O povo que andava nas trevas viu uma grande luz

A frase do título, extraída do livro do profeta Isaías (Is 9,1), se presta não somente para este tempo do Advento, mas também serve de referência para o momento histórico que vive o Brasil. Densas nuvens, raios estrondosos e temporais imprevistos devastaram os alicerces da democracia em nosso país. Fortes trevas de autoritarismo, negacionismo e indiferença cobriram o céu azul desta Terra de Santa Cruz. 

O Senhor da história, entretanto, jamais esquece a aliança com seu povo. Vê sua aflição, ouve seu clamor, conhece seu sofrimento e desce para libertá-lo, conduzindo-o “a uma terra onde corre leite e mel” (Ex 3,7-10; Dt 26,5-10). Os verbos ver, ouvir, conhecer e descer revelam um Deus atento, sensível e solidário, tanto com a escravidão no antigo Egito, quanto com a vida ameaçada dos pobres, excluídos e descartáveis de hoje. A Doutrina Social da Igreja (DSI), em geral, e o Papa Francisco, em particular, não se cansam de alertar para os direitos e a dignidade humana das pessoas indefesos, todos os “condenados da terra” (Frantz Fanon).

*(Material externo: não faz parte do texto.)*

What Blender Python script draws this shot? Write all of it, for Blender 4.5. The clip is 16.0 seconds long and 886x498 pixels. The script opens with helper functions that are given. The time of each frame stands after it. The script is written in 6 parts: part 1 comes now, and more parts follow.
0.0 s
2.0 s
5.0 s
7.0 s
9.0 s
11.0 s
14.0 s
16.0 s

A partir das páginas bíblicas e dos princípios fundamentais da DSI, depreende-se que o clamor dos oprimidos chega até os céus. As feridas dos que sofrem são as feridas de Deus. O sofrimento dos indígenas, afro-brasileiros, quilombolas, desempregados, povo de rua, migrantes – enfim, dos sem terra, sem trabalho e sem teto – se escancarou e se agravou nos últimos anos, seja devido à pandemia da COVID-19, seja devido aos mandos e desmandos dos governos de extrema-direita.

O tempo de Advento, neste ano de 2022, coincide com a transição possível para novas formas de administrar a res publica, com respeito diante das instâncias democráticas e com a participação popular, e particularmente orientadas para as necessidades básicas da população de baixa renda. De fato, a dor, a fome e a solidão são três irmãs gêmeas, não podem esperar, exigem urgentes tomadas de decisão. A preparação do nascimento de Jesus nos convida a desenvolver todas as potencialidades do perdão, da reconciliação e da solidariedade, da justiça e da paz.

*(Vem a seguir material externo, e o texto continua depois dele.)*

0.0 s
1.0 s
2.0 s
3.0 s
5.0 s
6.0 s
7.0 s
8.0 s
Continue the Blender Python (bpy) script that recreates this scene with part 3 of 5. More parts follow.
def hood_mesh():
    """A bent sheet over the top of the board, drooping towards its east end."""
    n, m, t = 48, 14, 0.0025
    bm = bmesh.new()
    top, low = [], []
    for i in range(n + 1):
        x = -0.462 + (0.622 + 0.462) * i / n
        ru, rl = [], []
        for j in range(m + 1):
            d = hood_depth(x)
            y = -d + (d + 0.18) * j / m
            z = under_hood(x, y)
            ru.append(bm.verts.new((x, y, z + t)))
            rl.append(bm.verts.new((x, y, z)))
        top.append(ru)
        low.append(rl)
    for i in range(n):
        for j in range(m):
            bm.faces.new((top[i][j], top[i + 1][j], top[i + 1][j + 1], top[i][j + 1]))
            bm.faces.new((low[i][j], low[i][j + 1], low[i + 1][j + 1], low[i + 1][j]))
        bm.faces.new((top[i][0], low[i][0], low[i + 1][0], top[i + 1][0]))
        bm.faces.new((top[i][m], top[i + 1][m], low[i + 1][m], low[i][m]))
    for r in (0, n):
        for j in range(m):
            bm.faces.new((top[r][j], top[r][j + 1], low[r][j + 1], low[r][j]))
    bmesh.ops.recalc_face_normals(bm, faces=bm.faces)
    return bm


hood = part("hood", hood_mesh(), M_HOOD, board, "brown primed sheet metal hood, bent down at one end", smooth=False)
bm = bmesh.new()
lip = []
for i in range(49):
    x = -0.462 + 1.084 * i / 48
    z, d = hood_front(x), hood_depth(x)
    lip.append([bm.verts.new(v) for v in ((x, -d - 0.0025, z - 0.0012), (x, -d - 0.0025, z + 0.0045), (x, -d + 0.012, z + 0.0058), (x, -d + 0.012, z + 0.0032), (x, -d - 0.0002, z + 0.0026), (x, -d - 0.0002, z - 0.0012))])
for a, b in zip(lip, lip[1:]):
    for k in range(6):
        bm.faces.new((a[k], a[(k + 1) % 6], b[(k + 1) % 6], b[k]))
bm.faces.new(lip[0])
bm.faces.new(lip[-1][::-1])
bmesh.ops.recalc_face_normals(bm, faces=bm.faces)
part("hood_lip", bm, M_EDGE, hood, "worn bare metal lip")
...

Não bastam, porém, as boas intenções. No texto de Isaías, a luz vence as trevas “porque quebraste a canga de suas cargas, a vara que batia em suas costas e o bastão do capataz de trabalhos forçados. Porque toda bota que pisa com barulho e toda capa empapada de sangue serão queimadas, devoradas pelas chamas” (Is 9,3-4). O Menino que nasce em Belém anuncia que os “sinais dos tempos” já se fazem sentir, o Reino dos Céus já está entre vós. Daí sua opção preferencial por aqueles que, do ponto de vista espiritual e do ponto de vista material, têm sua vida suspensa por um fio.

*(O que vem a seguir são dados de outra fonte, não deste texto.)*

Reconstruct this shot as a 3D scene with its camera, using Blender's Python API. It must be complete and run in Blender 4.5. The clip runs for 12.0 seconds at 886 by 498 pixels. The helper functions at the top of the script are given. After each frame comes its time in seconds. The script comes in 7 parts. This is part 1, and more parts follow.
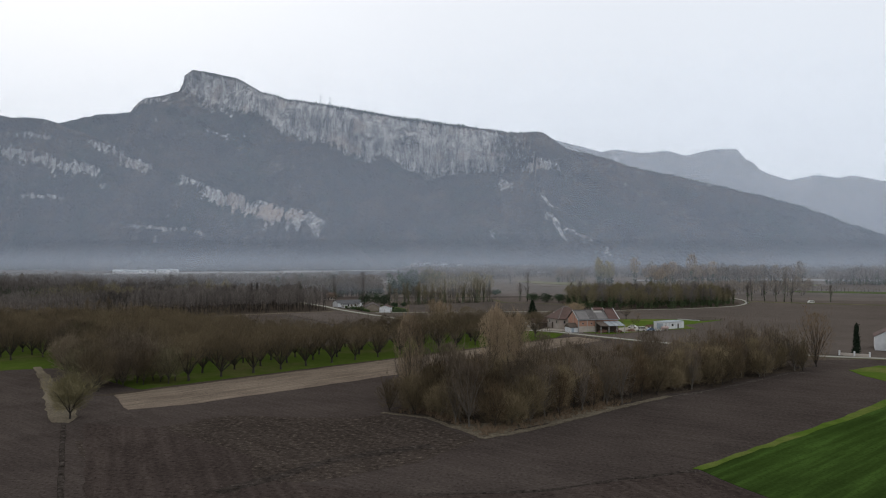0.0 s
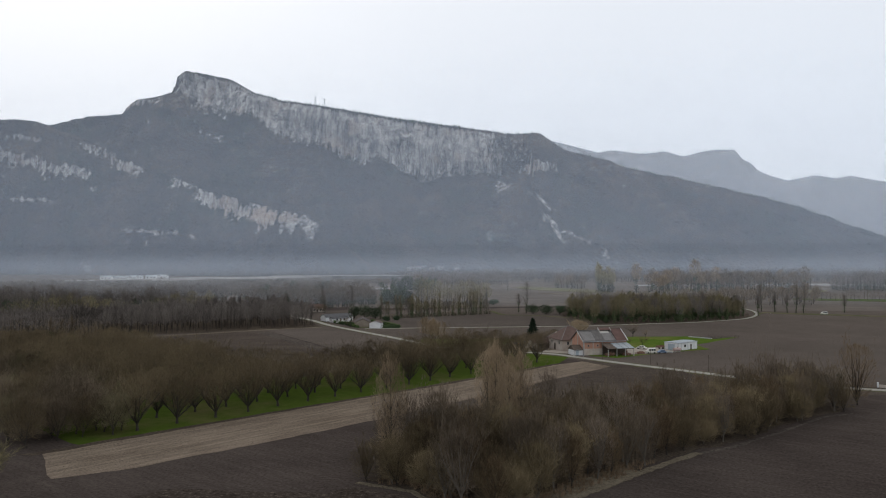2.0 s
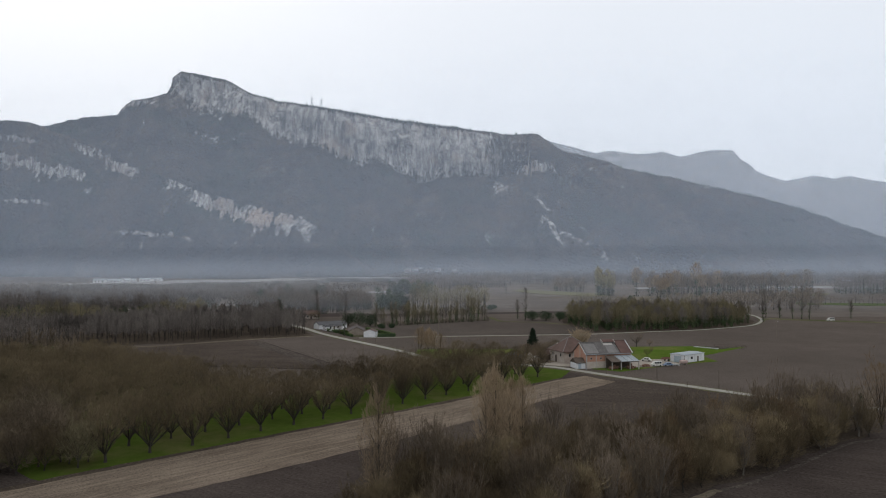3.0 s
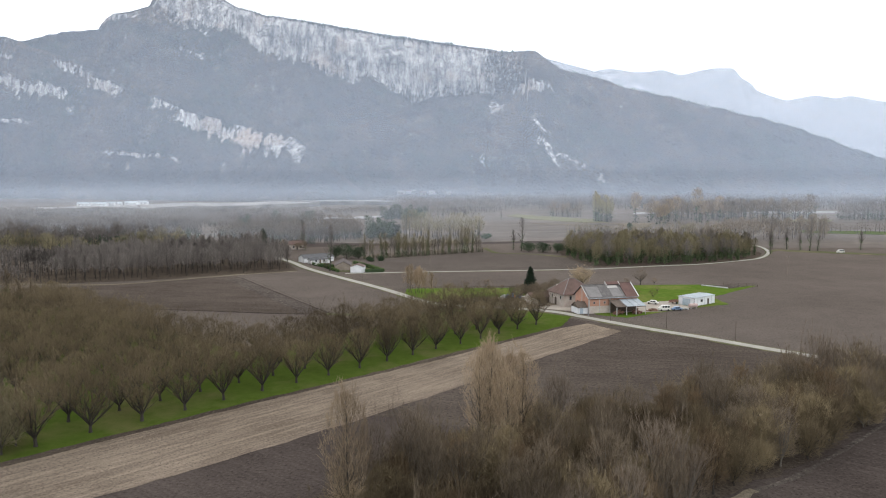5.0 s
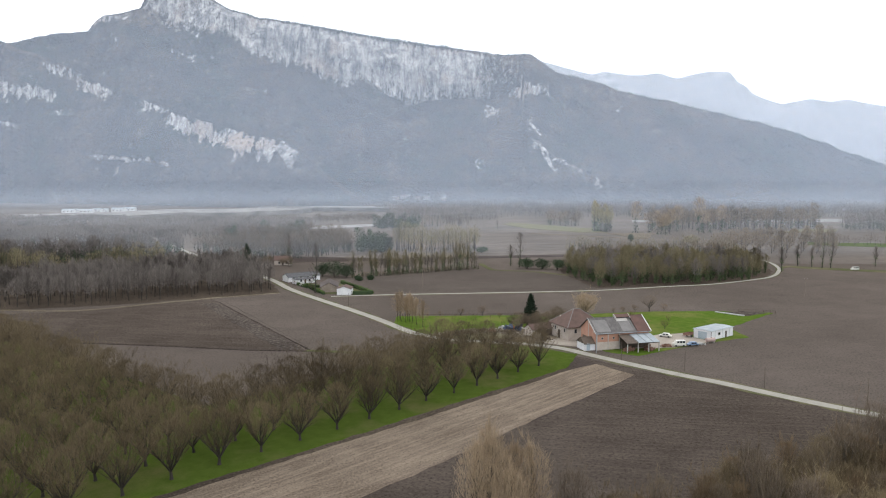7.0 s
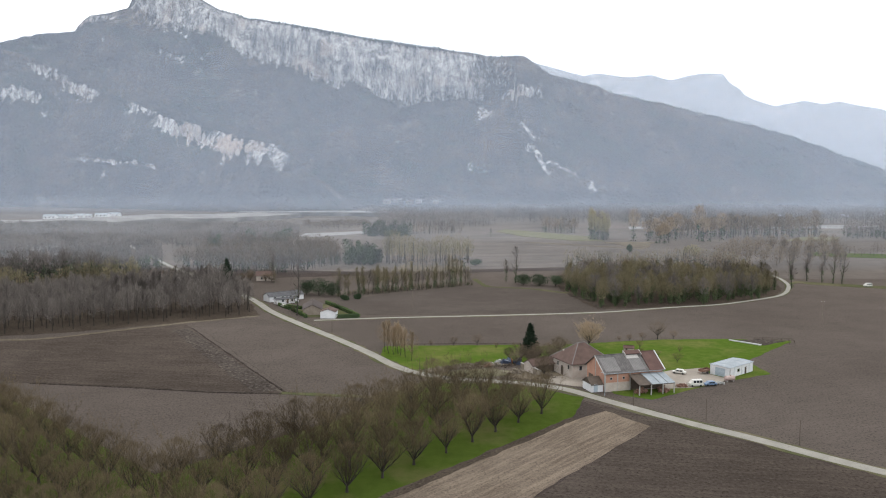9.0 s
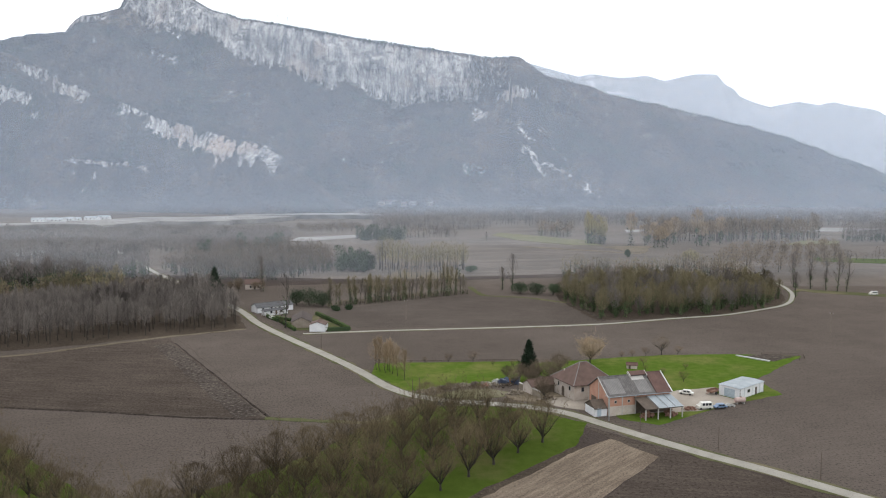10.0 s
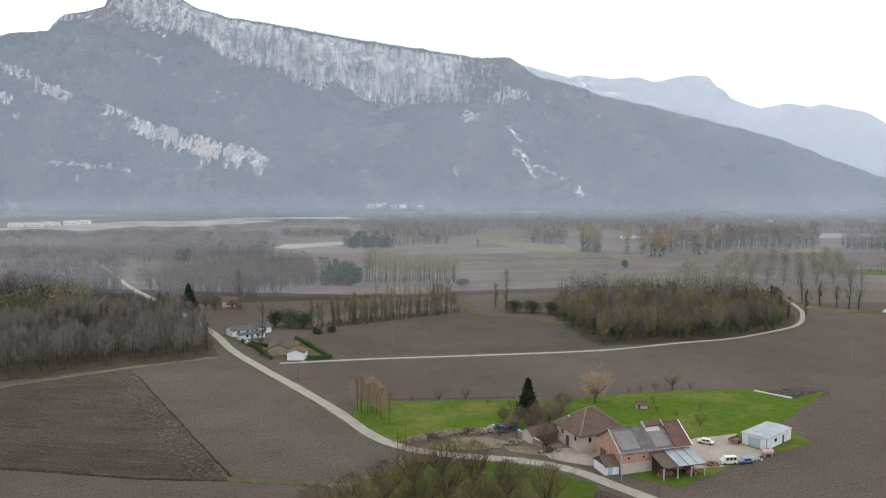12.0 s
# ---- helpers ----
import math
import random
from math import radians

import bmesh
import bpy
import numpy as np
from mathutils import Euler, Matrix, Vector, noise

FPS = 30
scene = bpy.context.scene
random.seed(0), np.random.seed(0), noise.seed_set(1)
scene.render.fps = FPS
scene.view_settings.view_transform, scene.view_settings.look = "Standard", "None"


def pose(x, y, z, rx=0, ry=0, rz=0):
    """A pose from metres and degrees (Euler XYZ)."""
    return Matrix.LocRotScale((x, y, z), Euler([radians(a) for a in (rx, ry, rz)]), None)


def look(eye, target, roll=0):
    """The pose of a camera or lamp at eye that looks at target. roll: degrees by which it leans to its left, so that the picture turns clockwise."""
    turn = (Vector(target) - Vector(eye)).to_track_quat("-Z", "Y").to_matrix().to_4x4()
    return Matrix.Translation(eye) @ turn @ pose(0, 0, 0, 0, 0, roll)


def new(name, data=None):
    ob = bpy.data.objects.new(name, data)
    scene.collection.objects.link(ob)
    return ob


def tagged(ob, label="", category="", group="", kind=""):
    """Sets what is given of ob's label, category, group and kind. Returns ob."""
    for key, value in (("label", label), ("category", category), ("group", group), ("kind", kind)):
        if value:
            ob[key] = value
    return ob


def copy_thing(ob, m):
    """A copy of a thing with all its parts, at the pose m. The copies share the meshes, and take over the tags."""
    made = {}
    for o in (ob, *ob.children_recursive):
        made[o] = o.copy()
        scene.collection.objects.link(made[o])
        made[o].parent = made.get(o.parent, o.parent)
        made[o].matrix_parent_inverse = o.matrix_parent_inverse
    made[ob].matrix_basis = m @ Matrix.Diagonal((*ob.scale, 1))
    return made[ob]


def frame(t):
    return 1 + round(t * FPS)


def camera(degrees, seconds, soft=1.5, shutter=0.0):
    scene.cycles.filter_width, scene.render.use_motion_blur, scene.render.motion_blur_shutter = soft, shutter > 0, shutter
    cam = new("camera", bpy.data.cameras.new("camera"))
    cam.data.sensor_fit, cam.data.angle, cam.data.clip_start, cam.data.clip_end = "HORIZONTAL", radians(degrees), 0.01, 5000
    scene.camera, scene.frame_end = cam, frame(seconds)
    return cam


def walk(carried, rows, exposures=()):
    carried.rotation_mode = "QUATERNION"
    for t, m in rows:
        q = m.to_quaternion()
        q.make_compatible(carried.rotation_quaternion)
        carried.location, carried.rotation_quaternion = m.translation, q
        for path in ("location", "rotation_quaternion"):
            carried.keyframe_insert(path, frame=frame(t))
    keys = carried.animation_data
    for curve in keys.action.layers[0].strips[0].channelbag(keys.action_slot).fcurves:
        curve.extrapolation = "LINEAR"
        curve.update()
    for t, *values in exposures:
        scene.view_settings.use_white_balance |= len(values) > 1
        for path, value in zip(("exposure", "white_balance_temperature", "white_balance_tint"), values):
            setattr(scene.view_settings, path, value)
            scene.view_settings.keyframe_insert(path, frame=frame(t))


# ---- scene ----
cam = camera(61.8, 12.0, 1.1)
PATH = [
    (0, (-0.618, 47.758, 33.242), (-0.730, 49.754, 33.265), 0.08),
    (0.5, (-0.483, 54.674, 34.804), (-0.594, 56.671, 34.828), 0.07),
    (1, (-0.408, 61.481, 36.328), (-0.517, 63.478, 36.352), 0.04),
    (1.5, (-0.365, 68.289, 38.006), (-0.472, 70.286, 38.031), -0.02),
    (2, (-0.376, 74.994, 39.739), (-0.480, 76.991, 39.764), -0.08),
    (2.5, (-0.385, 81.704, 41.439), (-0.486, 83.701, 41.464), -0.12),
    (3, (-0.396, 88.494, 43.090), (-0.494, 90.491, 43.116), -0.15),
    (3.2, (-0.393, 91.199, 43.727), (-0.491, 93.196, 43.752), -0.17),
    (4.8, (-0.273, 112.311, 47.970), (-0.357, 114.301, 47.781), -0.09),
    (5, (-0.271, 114.977, 48.594), (-0.354, 116.966, 48.404), -0.05),
    (5.5, (-0.274, 121.628, 50.205), (-0.355, 123.617, 50.016), -0.01),
    (6, (-0.313, 128.238, 51.815), (-0.390, 130.228, 51.628), -0.04),
    (6.5, (-0.353, 134.878, 53.427), (-0.427, 136.868, 53.242), -0.00),
    (7, (-0.386, 141.440, 55.063), (-0.456, 143.430, 54.879), 0.03),
    (9, (-0.816, 166.934, 61.370), (-0.866, 168.925, 61.188), 0.08),
    (9.5, (-0.884, 173.435, 62.914), (-0.927, 175.426, 62.732), 0.10),
    (10, (-0.918, 180.031, 64.403), (-0.954, 182.023, 64.222), 0.05),
    (10.5, (-0.907, 186.610, 65.909), (-0.937, 188.602, 65.729), 0.07),
    (11, (-0.923, 193.187, 67.465), (-0.947, 195.178, 67.285), 0.08),
    (11.5, (-0.991, 199.776, 69.023), (-1.008, 201.767, 68.843), 0.11),
    (12, (-1.099, 206.330, 70.511), (-1.109, 208.322, 70.330), 0.13),
]
EXPOSURE = [(0.0, -0.95, 6380, 10), (3.2, -0.93, 6380, 10), (4.6, 0.11, 6400, 10), (6.5, 0.08, 6400, 10), (8.5, -0.02, 6450, 10), (12.0, -0.1, 6450, 10)]
walk(cam, [(t, look(eye, aim, roll)) for t, eye, aim, roll in PATH], EXPOSURE)


import mathutils.geometry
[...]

Basta ler os relatos evangélicos para se dar conta que a caravana de Jesus nunca ignora nem atropela quem pede socorro. O Natal é Boa-Nova e esperança para os pobres. O Mestre sempre se detém diante da dor e do sofrimento. Os casos são inúmeros: a mulher adúltera e aquela que sofria de fluxo de sangue, a mulher que perdera o filho e a outra sírio-fenícia, os leprosos e os cegos de nascença!… A parábola do Bom Samaritano dá testemunho disso. Somente o estrangeiro foi capaz de se deter diante do “caído” à beira da estrada e da vida. Expressa justamente a prática sociopastoral de Jesus, para o qual o clamor do abandonado é o clamor de Deus.

Padre Alfredo José Gonçalves, CS, pertence à Congregação dos Missionários de São Carlos (Scalabrinianos).